#### What you have to do:
Please retype the data in full and exactly; the pictures are not part of the copy.

#### Data:

↓

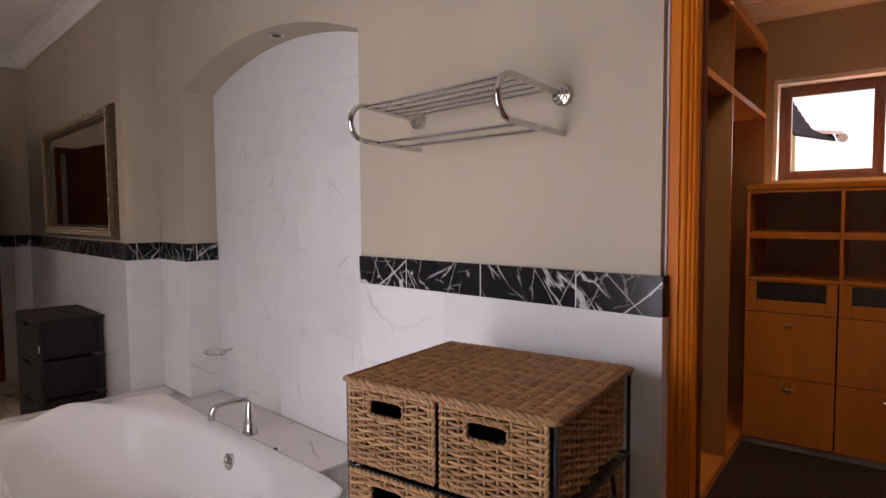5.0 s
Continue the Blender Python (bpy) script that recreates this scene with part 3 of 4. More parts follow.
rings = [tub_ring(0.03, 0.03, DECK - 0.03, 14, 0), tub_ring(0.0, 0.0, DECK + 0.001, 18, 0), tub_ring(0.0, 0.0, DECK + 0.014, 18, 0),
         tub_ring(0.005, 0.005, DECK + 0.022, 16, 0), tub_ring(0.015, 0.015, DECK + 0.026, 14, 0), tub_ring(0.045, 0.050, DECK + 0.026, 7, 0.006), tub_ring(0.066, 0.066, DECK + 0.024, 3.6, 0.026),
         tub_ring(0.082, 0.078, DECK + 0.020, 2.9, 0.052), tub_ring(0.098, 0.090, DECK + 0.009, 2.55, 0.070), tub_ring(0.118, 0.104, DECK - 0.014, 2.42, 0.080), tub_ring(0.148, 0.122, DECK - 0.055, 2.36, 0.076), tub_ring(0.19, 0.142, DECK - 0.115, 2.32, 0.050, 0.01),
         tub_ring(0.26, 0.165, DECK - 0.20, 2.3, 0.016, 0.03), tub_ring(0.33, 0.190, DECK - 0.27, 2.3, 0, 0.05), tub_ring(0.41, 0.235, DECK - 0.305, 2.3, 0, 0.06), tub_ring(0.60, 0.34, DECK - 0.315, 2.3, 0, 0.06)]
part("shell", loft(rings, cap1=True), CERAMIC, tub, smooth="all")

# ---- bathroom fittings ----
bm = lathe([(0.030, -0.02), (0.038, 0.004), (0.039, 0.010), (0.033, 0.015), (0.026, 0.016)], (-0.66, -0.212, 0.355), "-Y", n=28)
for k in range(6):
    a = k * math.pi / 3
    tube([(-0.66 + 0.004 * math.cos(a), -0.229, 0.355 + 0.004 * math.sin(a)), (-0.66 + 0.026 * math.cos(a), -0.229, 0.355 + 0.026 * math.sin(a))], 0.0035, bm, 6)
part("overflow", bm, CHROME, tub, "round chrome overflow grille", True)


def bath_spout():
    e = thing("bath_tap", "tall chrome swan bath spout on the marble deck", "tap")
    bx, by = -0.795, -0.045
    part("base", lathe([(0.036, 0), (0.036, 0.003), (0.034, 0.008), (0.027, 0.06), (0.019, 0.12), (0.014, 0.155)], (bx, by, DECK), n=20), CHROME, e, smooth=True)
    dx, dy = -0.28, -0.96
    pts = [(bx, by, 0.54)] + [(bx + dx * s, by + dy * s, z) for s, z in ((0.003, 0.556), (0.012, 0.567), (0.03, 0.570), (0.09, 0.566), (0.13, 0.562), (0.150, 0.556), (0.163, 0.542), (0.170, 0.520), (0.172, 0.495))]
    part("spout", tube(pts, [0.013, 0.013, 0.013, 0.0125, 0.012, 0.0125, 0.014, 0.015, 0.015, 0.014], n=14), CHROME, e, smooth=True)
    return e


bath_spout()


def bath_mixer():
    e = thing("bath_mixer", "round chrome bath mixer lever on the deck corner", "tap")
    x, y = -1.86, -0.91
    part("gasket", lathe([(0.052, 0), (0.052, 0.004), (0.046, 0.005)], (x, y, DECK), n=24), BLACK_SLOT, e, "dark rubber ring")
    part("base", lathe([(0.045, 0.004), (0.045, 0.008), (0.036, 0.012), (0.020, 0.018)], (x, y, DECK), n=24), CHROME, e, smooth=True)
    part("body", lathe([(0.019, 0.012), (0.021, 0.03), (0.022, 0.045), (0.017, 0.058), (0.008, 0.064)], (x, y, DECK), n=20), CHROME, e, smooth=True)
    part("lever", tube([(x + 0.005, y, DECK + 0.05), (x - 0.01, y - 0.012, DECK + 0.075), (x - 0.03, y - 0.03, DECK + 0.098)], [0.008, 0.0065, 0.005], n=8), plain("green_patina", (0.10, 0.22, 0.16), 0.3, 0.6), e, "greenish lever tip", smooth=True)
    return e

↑

#### Response to this exercise:
5.0 s
Continue the Blender Python (bpy) script that recreates this scene with part 3 of 4. More parts follow.
rings = [tub_ring(0.03, 0.03, DECK - 0.03, 14, 0), tub_ring(0.0, 0.0, DECK + 0.001, 18, 0), tub_ring(0.0, 0.0, DECK + 0.014, 18, 0),
         tub_ring(0.005, 0.005, DECK + 0.022, 16, 0), tub_ring(0.015, 0.015, DECK + 0.026, 14, 0), tub_ring(0.045, 0.050, DECK + 0.026, 7, 0.006), tub_ring(0.066, 0.066, DECK + 0.024, 3.6, 0.026),
         tub_ring(0.082, 0.078, DECK + 0.020, 2.9, 0.052), tub_ring(0.098, 0.090, DECK + 0.009, 2.55, 0.070), tub_ring(0.118, 0.104, DECK - 0.014, 2.42, 0.080), tub_ring(0.148, 0.122, DECK - 0.055, 2.36, 0.076), tub_ring(0.19, 0.142, DECK - 0.115, 2.32, 0.050, 0.01),
         tub_ring(0.26, 0.165, DECK - 0.20, 2.3, 0.016, 0.03), tub_ring(0.33, 0.190, DECK - 0.27, 2.3, 0, 0.05), tub_ring(0.41, 0.235, DECK - 0.305, 2.3, 0, 0.06), tub_ring(0.60, 0.34, DECK - 0.315, 2.3, 0, 0.06)]
part("shell", loft(rings, cap1=True), CERAMIC, tub, smooth="all")

# ---- bathroom fittings ----
bm = lathe([(0.030, -0.02), (0.038, 0.004), (0.039, 0.010), (0.033, 0.015), (0.026, 0.016)], (-0.66, -0.212, 0.355), "-Y", n=28)
for k in range(6):
    a = k * math.pi / 3
    tube([(-0.66 + 0.004 * math.cos(a), -0.229, 0.355 + 0.004 * math.sin(a)), (-0.66 + 0.026 * math.cos(a), -0.229, 0.355 + 0.026 * math.sin(a))], 0.0035, bm, 6)
part("overflow", bm, CHROME, tub, "round chrome overflow grille", True)


def bath_spout():
    e = thing("bath_tap", "tall chrome swan bath spout on the marble deck", "tap")
    bx, by = -0.795, -0.045
    part("base", lathe([(0.036, 0), (0.036, 0.003), (0.034, 0.008), (0.027, 0.06), (0.019, 0.12), (0.014, 0.155)], (bx, by, DECK), n=20), CHROME, e, smooth=True)
    dx, dy = -0.28, -0.96
    pts = [(bx, by, 0.54)] + [(bx + dx * s, by + dy * s, z) for s, z in ((0.003, 0.556), (0.012, 0.567), (0.03, 0.570), (0.09, 0.566), (0.13, 0.562), (0.150, 0.556), (0.163, 0.542), (0.170, 0.520), (0.172, 0.495))]
    part("spout", tube(pts, [0.013, 0.013, 0.013, 0.0125, 0.012, 0.0125, 0.014, 0.015, 0.015, 0.014], n=14), CHROME, e, smooth=True)
    return e


bath_spout()


def bath_mixer():
    e = thing("bath_mixer", "round chrome bath mixer lever on the deck corner", "tap")
    x, y = -1.86, -0.91
    part("gasket", lathe([(0.052, 0), (0.052, 0.004), (0.046, 0.005)], (x, y, DECK), n=24), BLACK_SLOT, e, "dark rubber ring")
    part("base", lathe([(0.045, 0.004), (0.045, 0.008), (0.036, 0.012), (0.020, 0.018)], (x, y, DECK), n=24), CHROME, e, smooth=True)
    part("body", lathe([(0.019, 0.012), (0.021, 0.03), (0.022, 0.045), (0.017, 0.058), (0.008, 0.064)], (x, y, DECK), n=20), CHROME, e, smooth=True)
    part("lever", tube([(x + 0.005, y, DECK + 0.05), (x - 0.01, y - 0.012, DECK + 0.075), (x - 0.03, y - 0.03, DECK + 0.098)], [0.008, 0.0065, 0.005], n=8), plain("green_patina", (0.10, 0.22, 0.16), 0.3, 0.6), e, "greenish lever tip", smooth=True)
    return e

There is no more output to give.